To describe it in this vaguely comical way is, of course, to be a little unfair; after all, no one doubts that the conversations, the stock quotes, the e-mails are important. The problem is that they're important only to each of those individuals, not to the people around them. What sense of a "community" based on mutual philia can there really be on that stretch of Fifth Avenue? Whose needs, sensitivities, and concerns can you empathize with when you're able to float through public spaces all day long in a bubble of what are only your private concerns—to say nothing of when you vote?
This brings me to another point of classical etymology. The Athenians of the great democratic era of Pericles's time were intensely, perhaps even excessively, community-minded: every citizen was expected to participate in direct democracy, some offices were assigned by lot, and everything from athletic contests to the performances of tragedies was a public, state-sponsored event at which the unforgiving Mediterranean sunlight showed you just who was there and how they were doing. As a result, the Greeks had a special horror of people who imported their private concerns into the public arena—the agora, where civic life unfolded.
In fact, they had a word for that kind of person. Idiotês is derived from the adjective idios, which means private. Originally its meaning was innocuous: a private person.

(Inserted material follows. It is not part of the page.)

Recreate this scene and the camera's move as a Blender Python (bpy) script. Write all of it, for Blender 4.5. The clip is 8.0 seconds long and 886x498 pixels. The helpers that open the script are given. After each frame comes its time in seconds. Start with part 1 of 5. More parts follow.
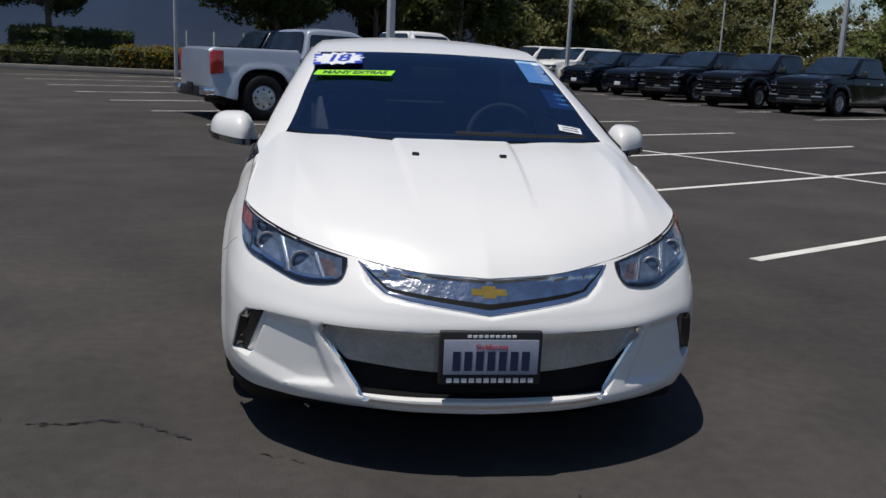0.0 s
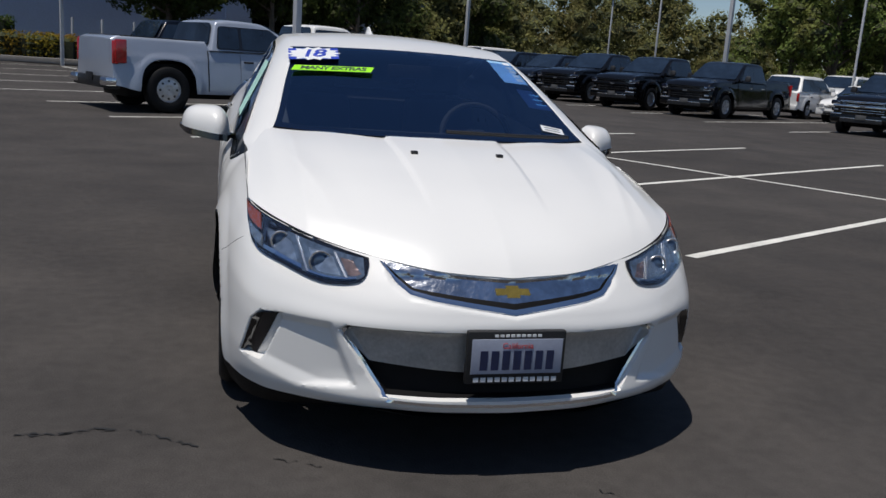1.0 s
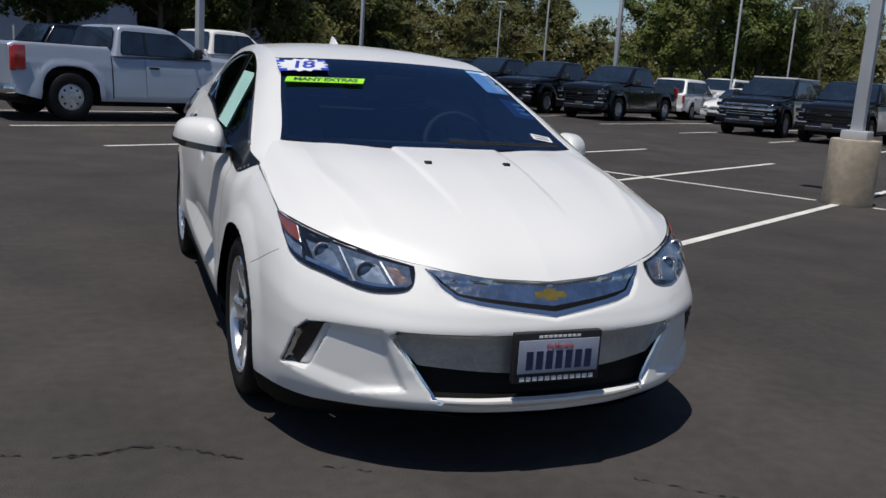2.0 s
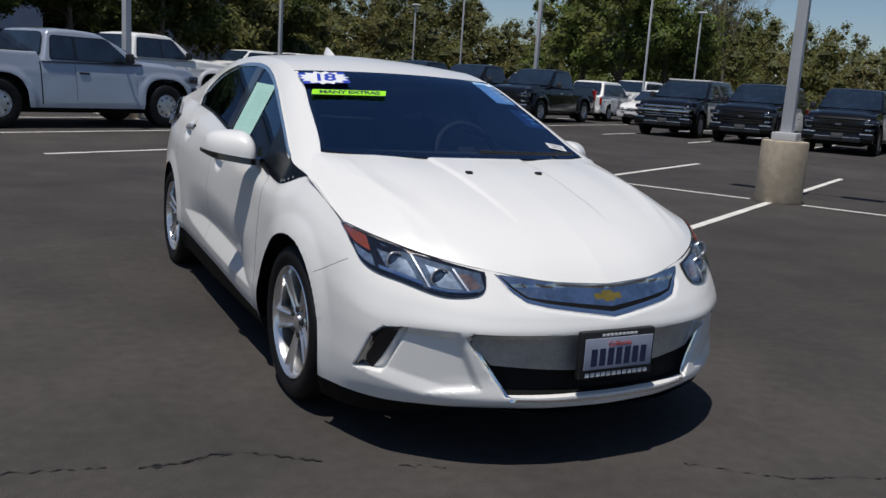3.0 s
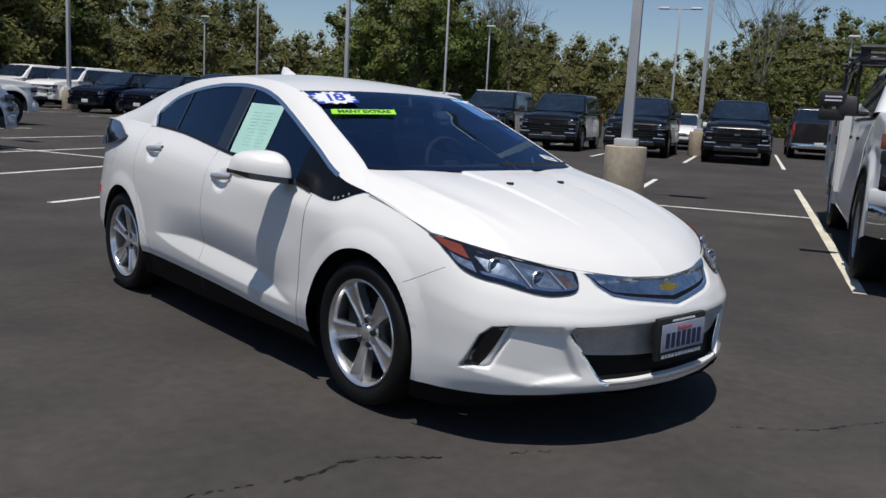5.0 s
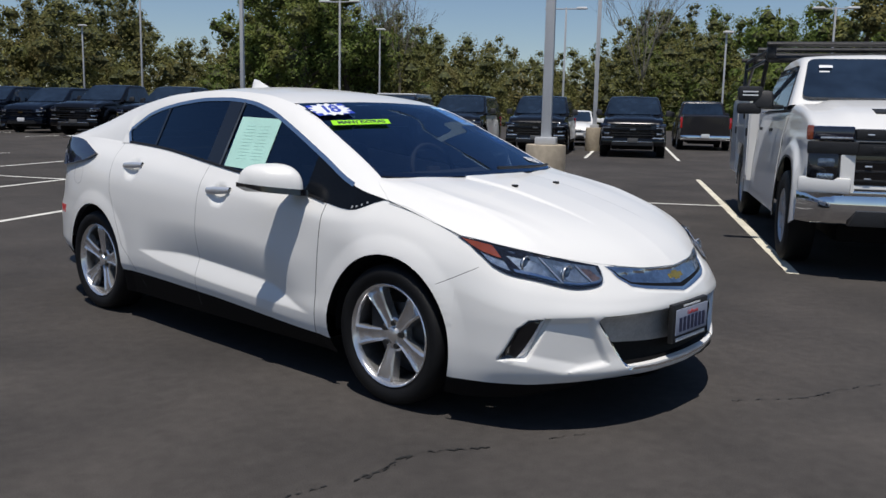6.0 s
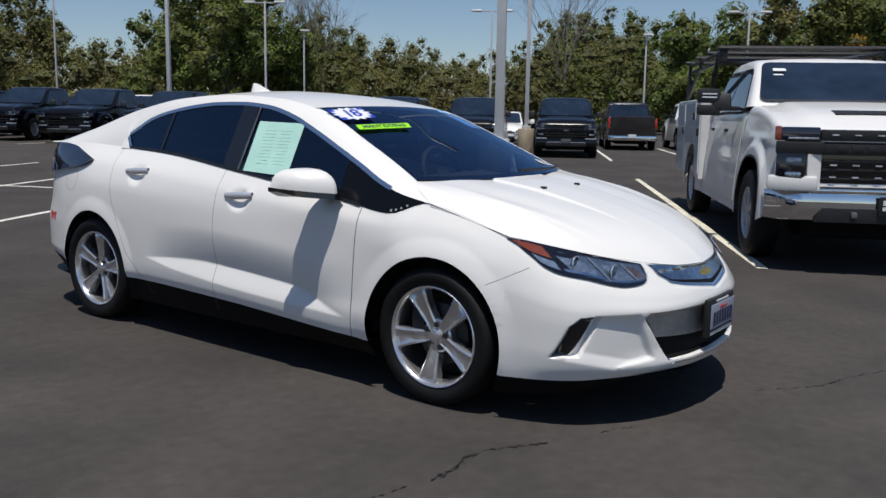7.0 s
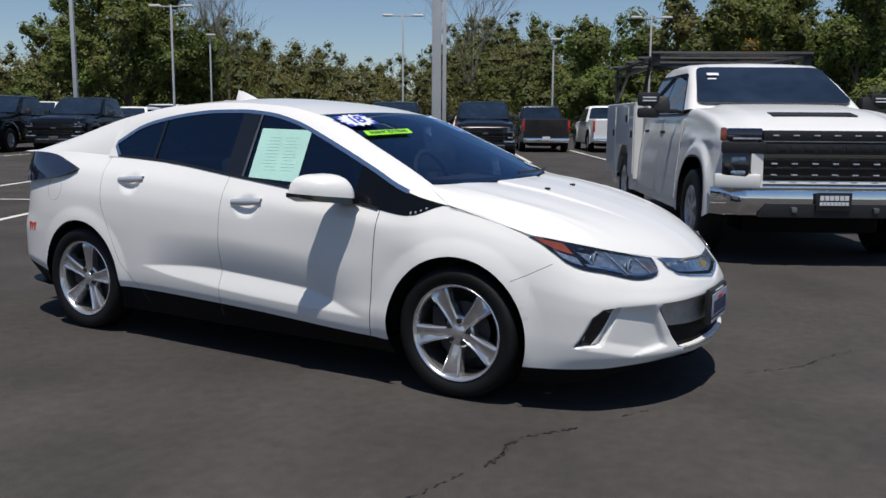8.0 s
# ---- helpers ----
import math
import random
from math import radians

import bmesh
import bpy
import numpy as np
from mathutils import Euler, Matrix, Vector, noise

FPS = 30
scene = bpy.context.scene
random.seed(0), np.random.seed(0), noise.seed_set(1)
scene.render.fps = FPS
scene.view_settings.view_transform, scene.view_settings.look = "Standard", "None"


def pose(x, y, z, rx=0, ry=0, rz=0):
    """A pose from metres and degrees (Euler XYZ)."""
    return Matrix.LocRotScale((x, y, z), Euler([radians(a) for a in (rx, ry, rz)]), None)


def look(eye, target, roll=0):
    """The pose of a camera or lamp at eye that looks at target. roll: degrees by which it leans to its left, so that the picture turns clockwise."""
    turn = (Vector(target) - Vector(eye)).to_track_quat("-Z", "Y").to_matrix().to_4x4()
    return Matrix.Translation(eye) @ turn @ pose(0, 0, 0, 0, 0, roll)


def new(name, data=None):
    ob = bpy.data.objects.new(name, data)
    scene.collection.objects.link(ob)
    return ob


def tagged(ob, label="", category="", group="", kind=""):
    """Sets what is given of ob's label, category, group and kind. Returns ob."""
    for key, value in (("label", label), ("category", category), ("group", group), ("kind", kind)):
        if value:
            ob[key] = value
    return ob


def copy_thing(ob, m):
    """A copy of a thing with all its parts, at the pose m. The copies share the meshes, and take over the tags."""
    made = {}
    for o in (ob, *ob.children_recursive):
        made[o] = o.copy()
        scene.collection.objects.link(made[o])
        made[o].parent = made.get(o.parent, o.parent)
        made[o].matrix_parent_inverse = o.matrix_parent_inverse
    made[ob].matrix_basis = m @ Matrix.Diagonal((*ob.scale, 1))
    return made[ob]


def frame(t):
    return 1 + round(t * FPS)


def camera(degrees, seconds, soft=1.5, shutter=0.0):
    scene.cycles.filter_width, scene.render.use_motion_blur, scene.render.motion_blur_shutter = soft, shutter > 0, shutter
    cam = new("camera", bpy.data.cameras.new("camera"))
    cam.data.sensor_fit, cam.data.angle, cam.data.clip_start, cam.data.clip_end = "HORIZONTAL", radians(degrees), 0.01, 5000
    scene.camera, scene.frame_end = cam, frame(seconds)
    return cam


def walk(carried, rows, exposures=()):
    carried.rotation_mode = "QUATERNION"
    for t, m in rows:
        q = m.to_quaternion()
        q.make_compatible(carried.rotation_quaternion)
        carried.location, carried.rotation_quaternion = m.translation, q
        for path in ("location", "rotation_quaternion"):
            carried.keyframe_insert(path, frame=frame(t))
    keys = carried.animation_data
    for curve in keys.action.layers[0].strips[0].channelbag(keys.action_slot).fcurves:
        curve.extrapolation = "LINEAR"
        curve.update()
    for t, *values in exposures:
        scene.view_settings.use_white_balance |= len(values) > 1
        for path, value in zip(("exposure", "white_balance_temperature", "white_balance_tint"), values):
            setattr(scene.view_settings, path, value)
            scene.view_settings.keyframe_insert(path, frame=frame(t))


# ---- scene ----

But precisely because life in a city like Athens or New York takes place in shared spaces as well as in private ones, the word came to mean someone who was irritatingly, stubbornly, contrarily "private" even when he shouldn't be.
Over many centuries the last syllable of the word was eroded away by a million lips in 10,000 cities, from Athens to Constantinople to Antioch to Rome, leaving us with what is, when you think about it, as good a term as any to describe a figure who clomps obliviously down a city street while seemingly talking to himself, or sucker-punches someone for having different views, or practices any number of other behaviors that we would once have laughed at but now have become appallingly common: idiot.